Once IT spending begins again , companies in need of tech workers will likely turn first to consultants and outsourcing companies before they take on full-time staff. Whether this decision contributes to what's often called a "jobless recovery" will depend on where the work is going -- onshore or offshore.
This view is gleaned from surveys and analysts trying to understand what's next for tech job market. In the hunt for clues about the future, some of the best evidence about what's head may be with companies yhat are already doing well. Take Cognizant Technology Solutions Corp., for instance.
It's been a miserable year for many IT companies, but Cognizant, in its most recent quarter, reported a revenue gain of 13 percent to $776.6 million, boon growth for most companies. One reason for this can be explained by one of its customers, Emmaus, Penn.-based Rodale Inc., publisher of Prevention, Men's Health, and Women's Health magazines.
By hiring Cognizant, Rodale CIO Ken Citron was able to cut costs for infrastructure, hardware, help desks and networks by 15 percent on annual basis. The IT savings was achieved, in part, because Cognizant remotely manages some of the systems offshore.
About three quarters of Rodale's IT infrastructure employees became Cognizant employees, and the remaining either received severance or moved into some other role . While Rodale didn't want to disclose the number of employees affected by the change, Citron said the change is allowing the compay to focus on its core needs, especially its customer-facing applications and services.
Cognizant, based in Teaneck, N.J., finished last year with 62,000 employees, 12,000 of whom were in the U.S., and 47,000 in the Asia-Pacific region. Another U.S.-based outsourcing company with rapidly growing operations in India , Affiliated Computer Services Inc. in Dallas, reported $1.7 billion in revenue in its more recent quarter, a 6 percent increase. Xerox Corp. is buying it for $6.4 billion.
Will Cognizant and ACS help with a recovery or hurt it by shifting work overseas? The only IT spending category that is expected to finish 2009 in the black is outsourcing, with a 2.1 percent gain, said Forrester Research Inc., in a report released Tuesday.

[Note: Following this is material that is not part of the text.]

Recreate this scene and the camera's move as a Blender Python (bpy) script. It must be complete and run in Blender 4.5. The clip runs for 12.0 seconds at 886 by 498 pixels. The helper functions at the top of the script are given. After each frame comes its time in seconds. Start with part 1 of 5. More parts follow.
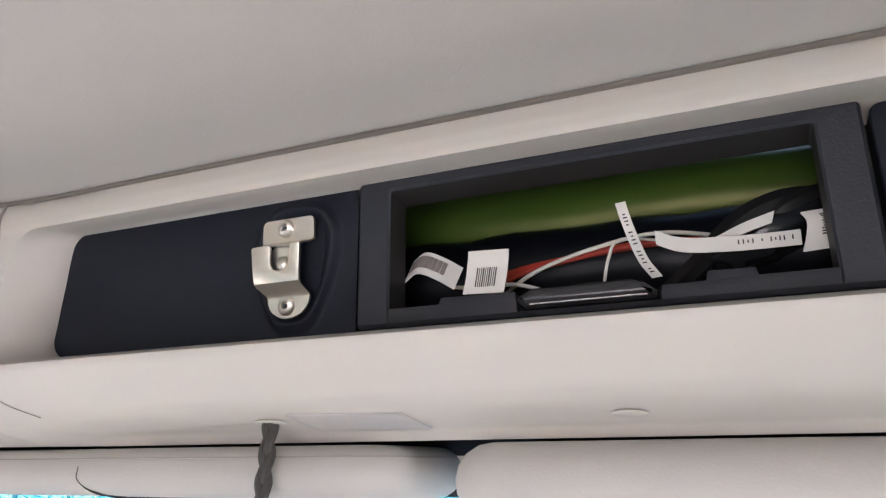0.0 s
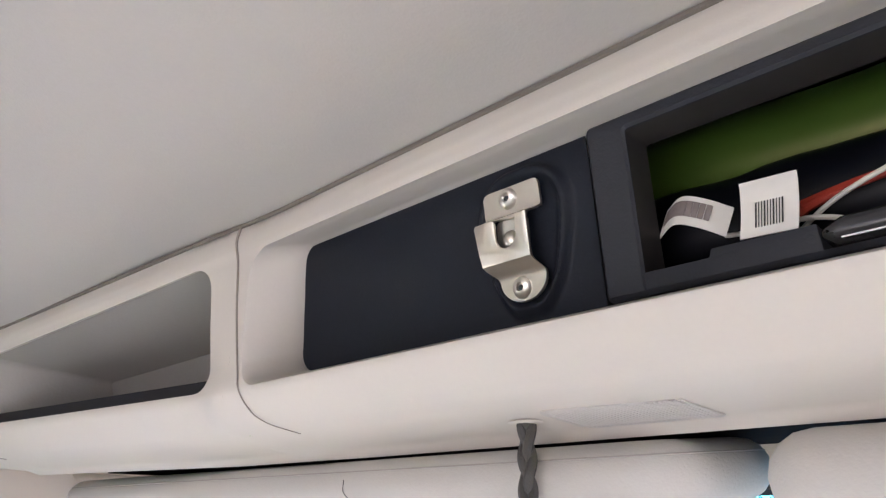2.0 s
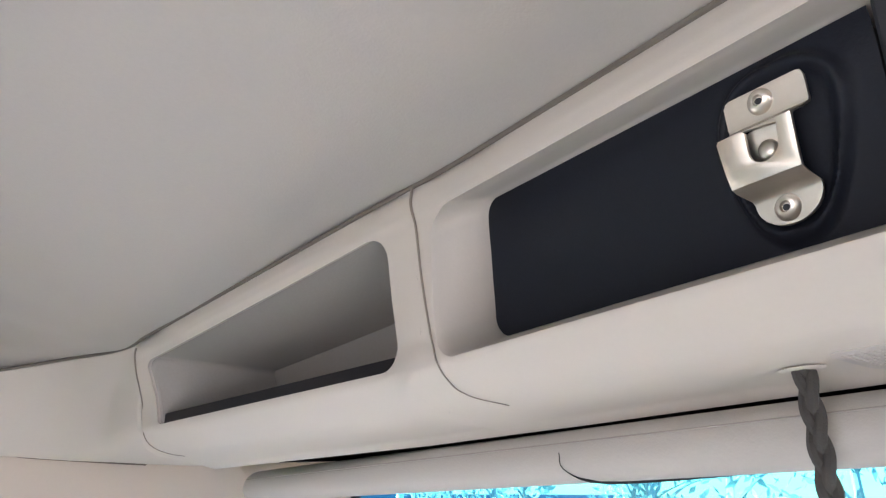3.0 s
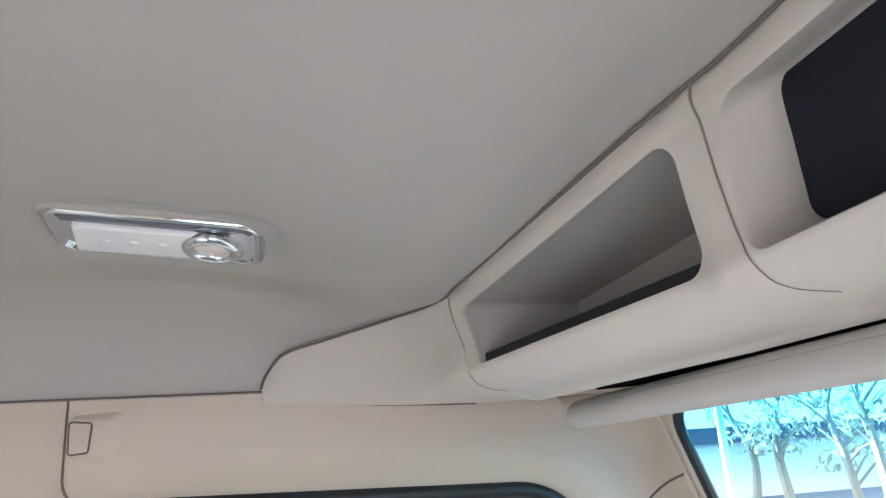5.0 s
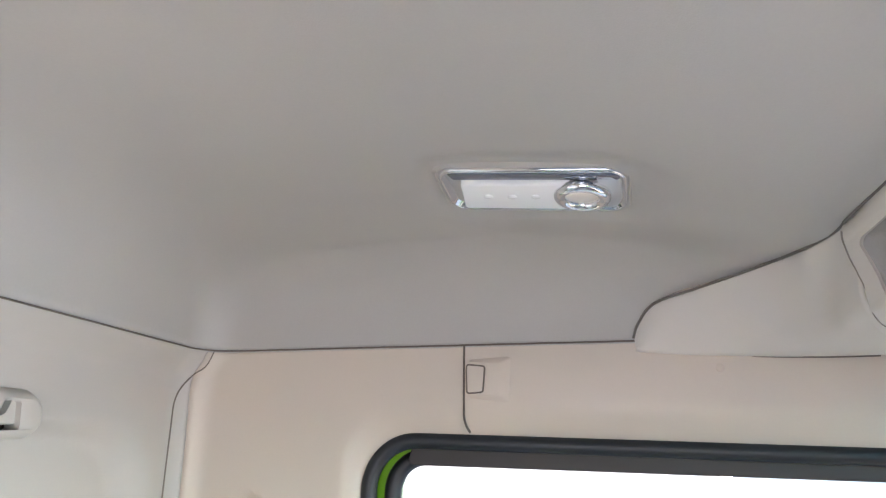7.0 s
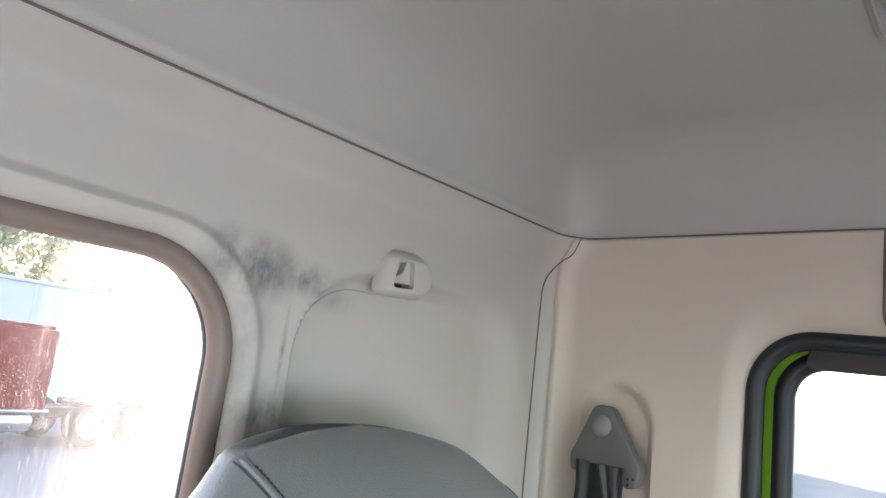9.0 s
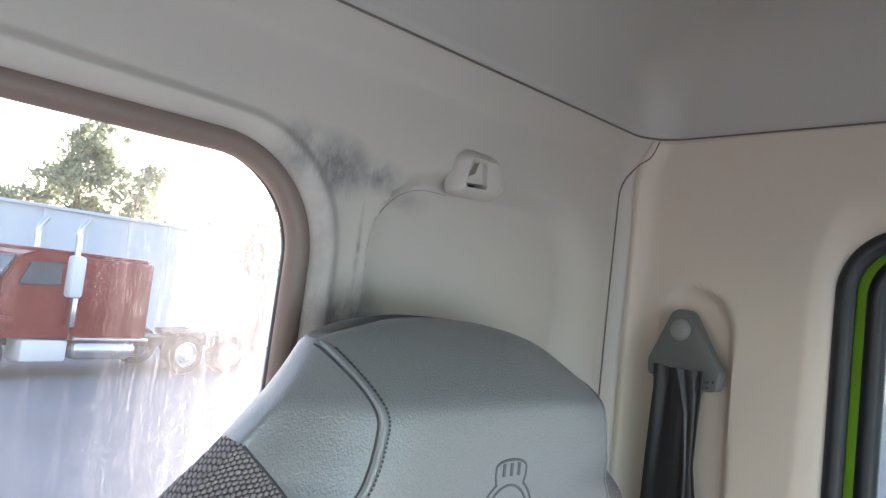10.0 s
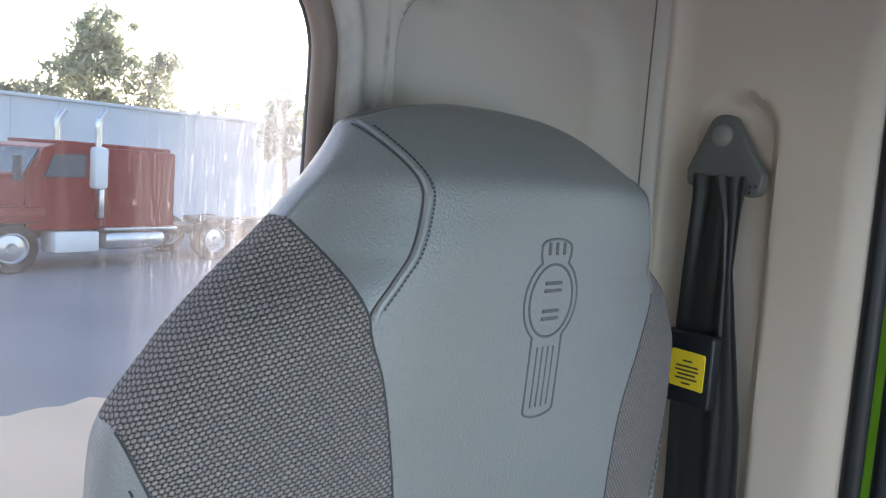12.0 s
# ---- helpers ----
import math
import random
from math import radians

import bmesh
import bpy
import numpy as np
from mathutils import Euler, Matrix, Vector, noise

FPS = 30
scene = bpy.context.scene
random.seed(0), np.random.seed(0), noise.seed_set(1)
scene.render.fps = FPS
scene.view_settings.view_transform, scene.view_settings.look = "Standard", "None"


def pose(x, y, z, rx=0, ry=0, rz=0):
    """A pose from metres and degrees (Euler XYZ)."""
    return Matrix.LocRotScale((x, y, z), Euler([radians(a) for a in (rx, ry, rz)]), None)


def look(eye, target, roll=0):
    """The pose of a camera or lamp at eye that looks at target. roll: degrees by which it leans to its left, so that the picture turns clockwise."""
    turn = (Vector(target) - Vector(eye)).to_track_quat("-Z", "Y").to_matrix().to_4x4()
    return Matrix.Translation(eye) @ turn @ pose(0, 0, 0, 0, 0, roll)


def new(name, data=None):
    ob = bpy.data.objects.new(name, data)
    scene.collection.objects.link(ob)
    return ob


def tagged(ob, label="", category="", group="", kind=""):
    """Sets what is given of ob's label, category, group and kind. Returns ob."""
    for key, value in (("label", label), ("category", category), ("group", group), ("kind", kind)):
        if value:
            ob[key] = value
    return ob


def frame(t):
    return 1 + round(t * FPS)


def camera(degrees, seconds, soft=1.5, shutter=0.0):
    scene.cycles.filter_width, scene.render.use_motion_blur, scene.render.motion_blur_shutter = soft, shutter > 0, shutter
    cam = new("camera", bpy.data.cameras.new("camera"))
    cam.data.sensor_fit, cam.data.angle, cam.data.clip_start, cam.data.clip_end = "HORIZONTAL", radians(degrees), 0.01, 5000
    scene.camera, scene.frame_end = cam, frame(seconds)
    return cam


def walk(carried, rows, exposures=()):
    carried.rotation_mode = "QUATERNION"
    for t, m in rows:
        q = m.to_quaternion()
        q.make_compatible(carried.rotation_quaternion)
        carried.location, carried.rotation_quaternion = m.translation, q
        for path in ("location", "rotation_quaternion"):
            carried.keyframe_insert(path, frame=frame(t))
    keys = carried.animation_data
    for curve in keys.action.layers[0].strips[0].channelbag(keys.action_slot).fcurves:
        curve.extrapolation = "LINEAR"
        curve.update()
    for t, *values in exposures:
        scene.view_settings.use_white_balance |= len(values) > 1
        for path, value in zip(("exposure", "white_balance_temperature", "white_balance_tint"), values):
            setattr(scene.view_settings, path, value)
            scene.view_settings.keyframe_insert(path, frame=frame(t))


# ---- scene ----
cam = camera(63.3, 12.0, 1.3)
PATH = [
    (0, (0.145, 0.095, 2.439), (-0.606, 1.757, 3.261), 3.3),
    (0.5, (0.148, 0.116, 2.443), (-0.812, 1.659, 3.277), 4.6),
    (1, (0.14, 0.136, 2.445), (-0.975, 1.576, 3.272), 4.7),
    (1.5, (0.129, 0.147, 2.45), (-1.091, 1.51, 3.257), 4.0),
    (2, (0.116, 0.146, 2.452), (-1.194, 1.448, 3.219), 2.6),
    (2.5, (0.1, 0.142, 2.45), (-1.294, 1.36, 3.208), 1.7),
    (3, (0.045, 0.137, 2.457), (-1.457, 1.263, 3.147), -0.9),
    (3.5, (-0.009, 0.135, 2.457), (-1.611, 1.151, 3.093), -3.8),
    (5.5, (0.053, 0.121, 2.439), (-1.849, 0.355, 3.012), -3.2),
    (6, (0.046, 0.108, 2.437), (-1.87, 0.12, 3.011), -2.8),
    (6.5, (0.049, 0.112, 2.42), (-1.856, -0.118, 2.984), -1.1),
    (8.5, (0.005, 0.059, 2.353), (-1.559, -1.09, 2.836), 6.2),
    (9, (-0.004, 0.045, 2.341), (-1.483, -1.255, 2.693), 7.0),
    (9.5, (-0.007, 0.048, 2.328), (-1.421, -1.346, 2.573), 7.1),
    (10, (-0.014, 0.043, 2.31), (-1.384, -1.407, 2.454), 6.7),
    (10.5, (-0.02, 0.036, 2.296), (-1.378, -1.431, 2.358), 6.3),
    (11, (-0.024, 0.037, 2.282), (-1.377, -1.436, 2.262), 5.7),
    (11.5, (-0.028, 0.032, 2.259), (-1.379, -1.439, 2.158), 5.0),
    (12, (-0.02, 0.027, 2.24), (-1.367, -1.439, 2.045), 4.2),
]
walk(cam, [(t, look(eye, target, roll)) for t, eye, target, roll in PATH],
     [(0, 3.59, 6550, 25), (1.5, 3.67, 6600, 26), (2.5, 3.56, 6600, 25), (3.7, 3.33, 6500, 23), (5.5, 3.21, 6450, 23), (6.5, 3.36, 6450, 23), (8.5, 2.91, 6500, 22), (9.5, 2.54, 6350, 23), (10.5, 2.09, 6250, 22), (12, 1.83, 6100, 23)])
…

If that increase seems scant, consider that Forrester is expecting IT spending to decline overall by 9.3 percent for the year, led by a hardware spending plunge of 15.5 percent.
Andrew Bartels, the analyst who prepared the forecast, expects IT managers will be conservative about taking on new staff and will rely on consultants and outsourcers to meet immediate need.
"You probably won't start to see hiring for permanent staff until the middle of next year," Bartels said, but employers will hire consultants.